While the tech giants are wrestling with their speech AI products, Deepgram seems to be delivering useful products for developers in a variety of applications. Following my last post about the company comes this news about speech-to-speech technology without intermediate text.
Deepgram announced a significant technical achievement in speech-to-speech (STS) technology for enterprise use cases. The company has successfully developed a speech-to-speech model that operates without relying on text conversion at any stage, marking a pivotal step toward the development of contextualized end-to-end speech AI systems. This milestone will enable fully natural and responsive voice interactions that preserve nuances, intonation, and emotional tone throughout real-time communication. When fully operationalized, this architecture will be delivered to customers via a simple upgrade from our existing industry-leading architecture. By adopting this technology alongside Deepgram’s full-featured voice AI platform, companies will gain a strategic advantage, positioning themselves to deliver cutting-edge, scalable voice AI solutions that evolve with the market and outpace competitors.
Existing speech-to-speech (STS) systems are based on architectures that process speech through sequential stages, such as speech-to-text, text-to-text, and text-to-speech. These architectures have become the standard for production deployments for their modularity and maturity, but eliminating text as an intermediary offers opportunities to improve latency and better preserve emotional and contextual nuances.
Meanwhile, multimodal LLMs like Gemini, GPT-4o, and Llama have evolved beyond text-only capabilities to accept additional inputs such as images, videos, and audio. However, despite these advancements, they struggle to capture the fluidity and nuance of human-like conversation. These models still rely on a turn-based framework, where audio input is tokenized and processed within a textual domain, restricting real-time interactivity and expressiveness.
To advance the frontier of speech AI, Deepgram is setting the stage for end-to-end STS models, which offer a more direct approach by converting speech to speech without relying on text. Recent research on speech-to-speech models, such as Hertz and Moshi, has highlighted the significant challenges in developing models that are robust and reliable enough for enterprise use cases. These difficulties stem from the inherent complexities of modeling conversational speech and the substantial computational resources required. Overcoming these hurdles demands innovations in data collection, model architecture, and training methodologies.
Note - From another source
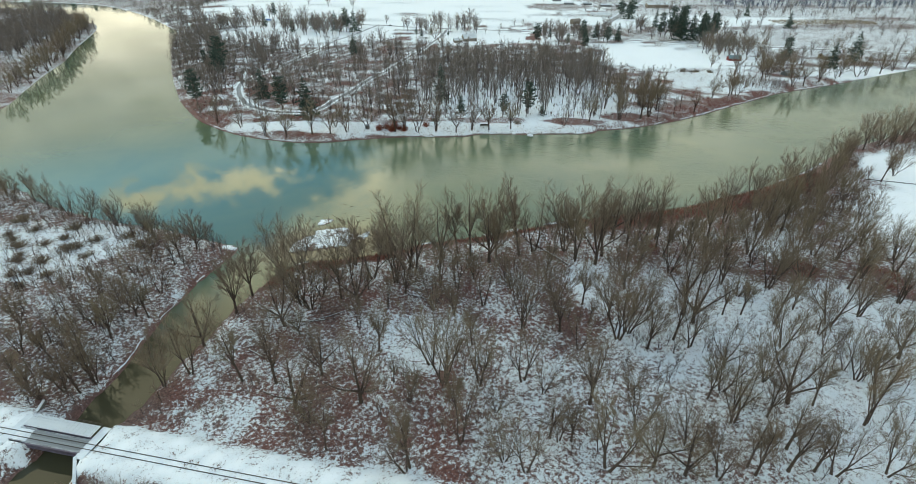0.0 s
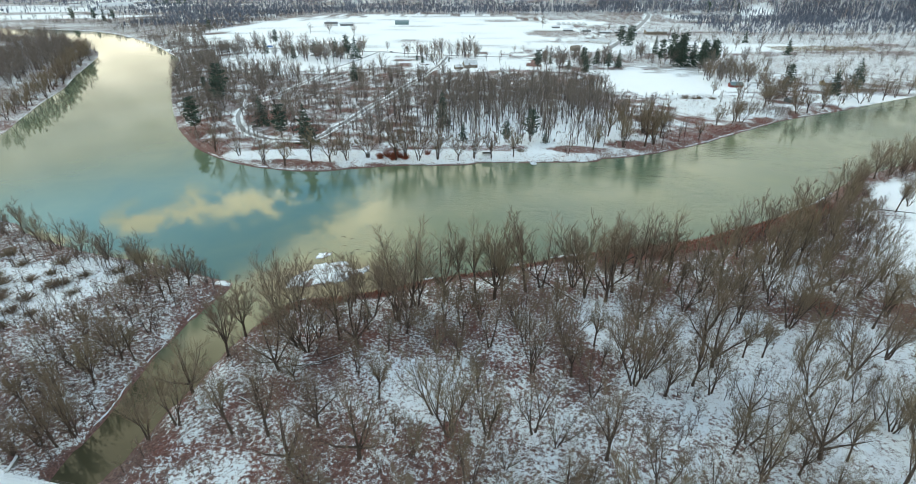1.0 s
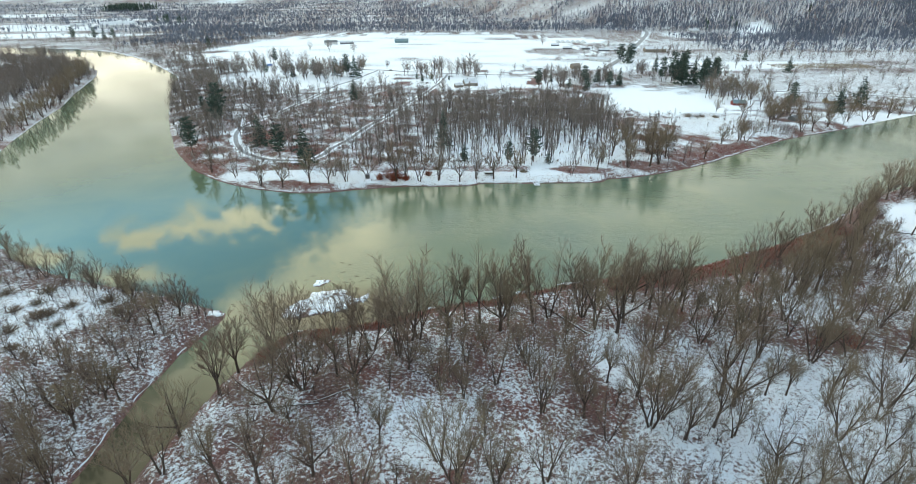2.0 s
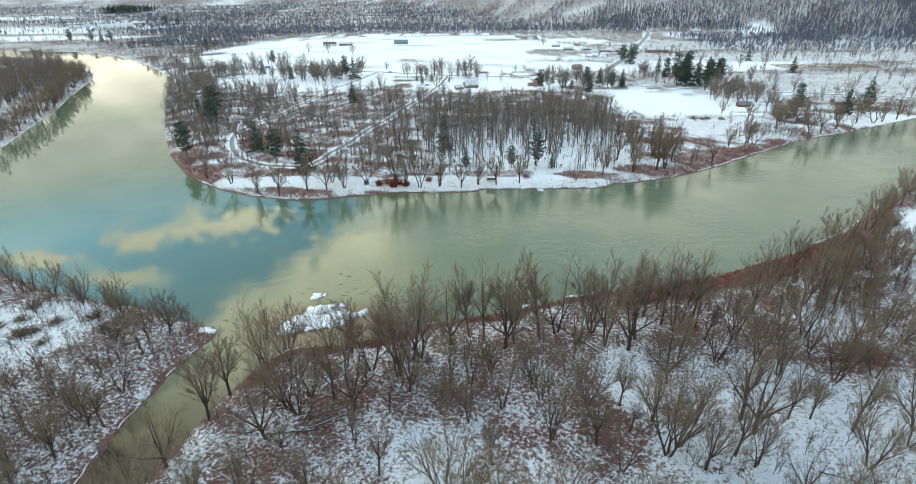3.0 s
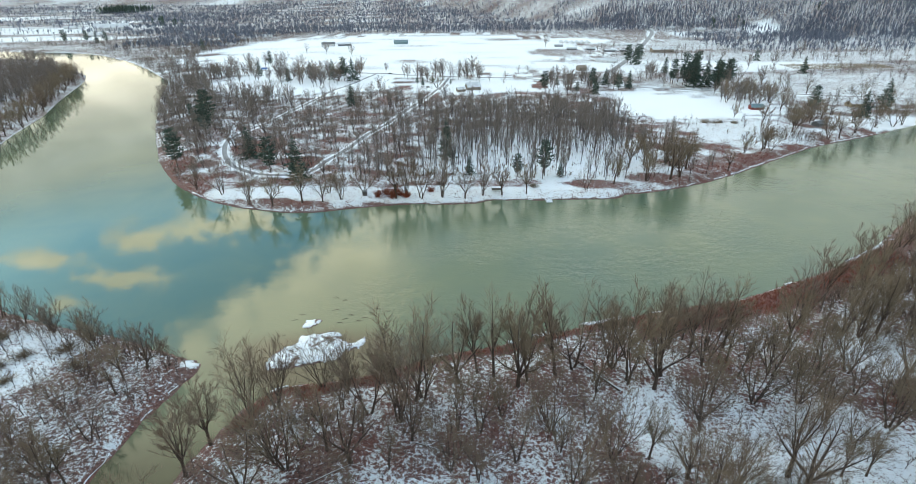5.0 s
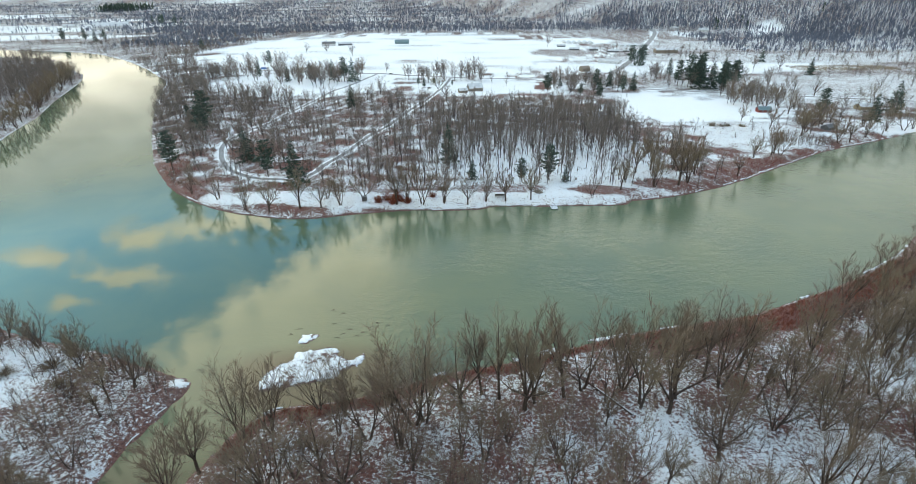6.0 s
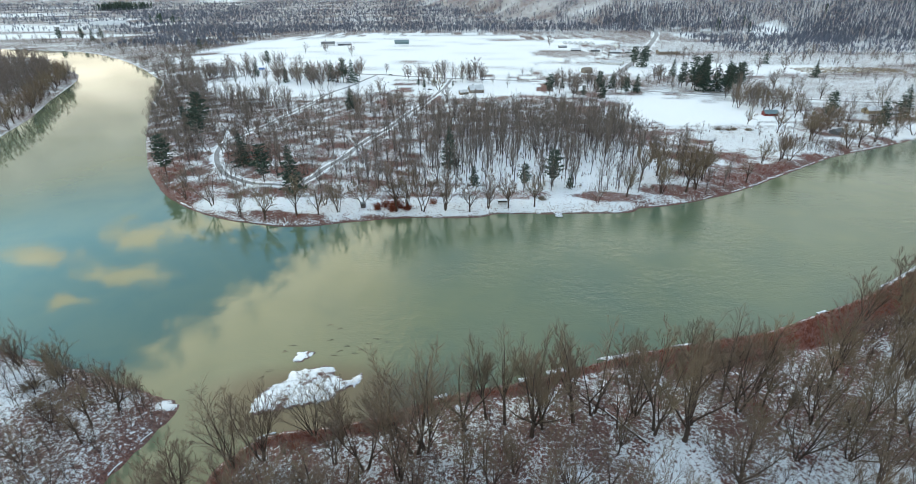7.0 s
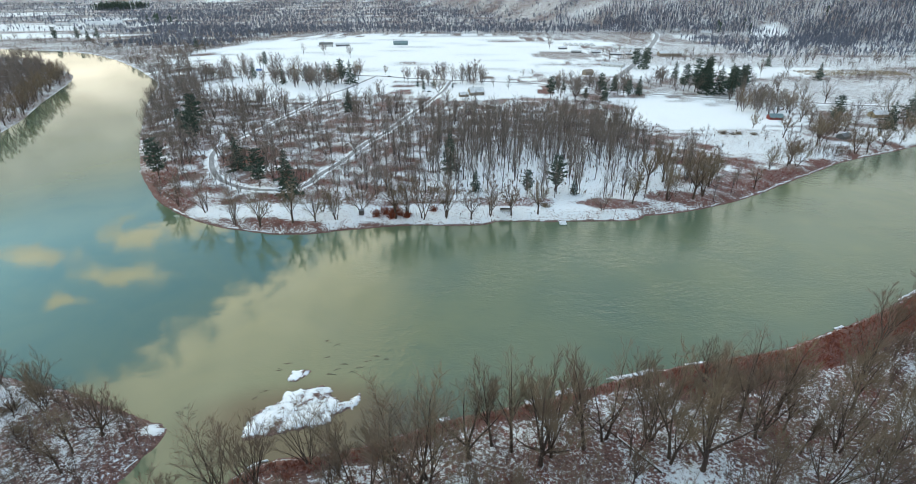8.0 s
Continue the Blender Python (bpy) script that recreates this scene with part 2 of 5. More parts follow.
GLASS = plain("dark_window_glass", (0.02, 0.025, 0.03), (0.05, 0.06, 0.07), 0.08, 0.5, 3.0)
TARP = plain("blue_tarp", (0.03, 0.12, 0.32), (0.06, 0.2, 0.48), 0.5, 1.0, 6.0)
HAY = plain("dry_reeds", (0.26, 0.20, 0.13), (0.42, 0.35, 0.25), 0.9, 0.2, 2.0)


# ---- the plan: shorelines, heights ----
def smooth_line(points, step=3.0, jitter=0.5):
    """A smooth line through plan points, with small natural wobble."""
    p = np.array(points, float)
    p = np.vstack([2 * p[0] - p[1], p, 2 * p[-1] - p[-2]])
    out = []
    for i in range(1, len(p) - 2):
        a, b, c, d = p[i - 1:i + 3]
        k = max(1, int(np.linalg.norm(c - b) / step))
        for s in range(min(k, 60)):
            t = s / min(k, 60)
            out.append(0.5 * ((2 * b) + (c - a) * t + (2 * a - 5 * b + 4 * c - d) * t * t + (3 * b - a - 3 * c + d) * t ** 3))
    out.append(p[-2])
    out = np.array(out)
    for q in out:
        n = noise.noise_vector((q[0] * 0.11, q[1] * 0.11, 3.1)) + 0.6 * noise.noise_vector((q[0] * 0.33, q[1] * 0.33, 7.1))
        q += np.array((n.x, n.y)) * jitter
    return out


FAR_SHORE = smooth_line([(-2600, 1350), (-1400, 1180), (-826, 1073), (-672, 1031), (-564, 950), (-476, 858), (-404, 769), (-369, 720), (-335, 636), (-292, 546), (-259, 480), (-223, 415), (-205, 387), (-179, 353), (-157, 333), (-135, 319), (-112, 311), (-87, 307), (-60, 313), (-32, 318), (1, 318), (16, 323), (46, 323), (86, 325), (91, 330), (109, 334), (135, 344), (166, 361), (209, 391), (255, 422), (303, 445), (327, 457), (430, 510), (620, 600), (1100, 760), (2600, 900)])
WEST_SHORE = smooth_line([(-2600, 560), (-900, 470), (-520, 400), (-400, 362), (-350, 358), (-338, 380), (-358, 431), (-380, 486), (-400, 544), (-431, 609), (-456, 668), (-487, 738), (-526, 797), (-629, 887), (-746, 971), (-1400, 1080), (-2600, 1200)])
LEFT_SHORE = smooth_line([(-2600, 400), (-600, 320), (-330, 262), (-227, 239), (-203, 225), (-174, 211), (-151, 203), (-128, 197), (-112, 191), (-97, 185), (-88, 181), (-90, 169), (-93, 158), (-95, 146), (-96, 132), (-96, 116), (-97, 105), (-98, 97), (-99, 90), (-101, 80), (-106, 66), (-120, 40), (-150, -20), (-190, -300)], 2.0, 0.4)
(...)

Deepgram is transforming speech-to-speech modeling with a new architecture that fuses the latent spaces of specialized components, eliminating the need for text conversion between them. By embedding speech directly into a latent space, Deepgram ensures that important characteristics such as intonation, pacing, and situational and emotional context are preserved throughout the entire processing pipeline. What sets Deepgram apart is its approach to fusing the hidden states—the internal representations that capture meaning, context, and structure—of each individual function: Speech-to-Text (STT), Large Language Model (LLM), and Text-to-Speech (TTS). This fusion is the first step toward training a controllable single, true end-to-end speech model, enabling seamless processing while retaining the strengths of each best-in-class component. This breakthrough has significant implications for enterprise applications, facilitating more natural conversations while maintaining the control and reliability businesses require.
One of the requirements in enterprise speech-to-speech modeling is the ability to understand and troubleshoot each step of the process. This is particularly challenging when text conversion between steps isn’t involved, as verifying both the accuracy of the initial perception and the alignment of the spoken output with the intended response is not straightforward. Deepgram recognized this need and addressed it by designing a new architecture that enables debuggability throughout the entire process.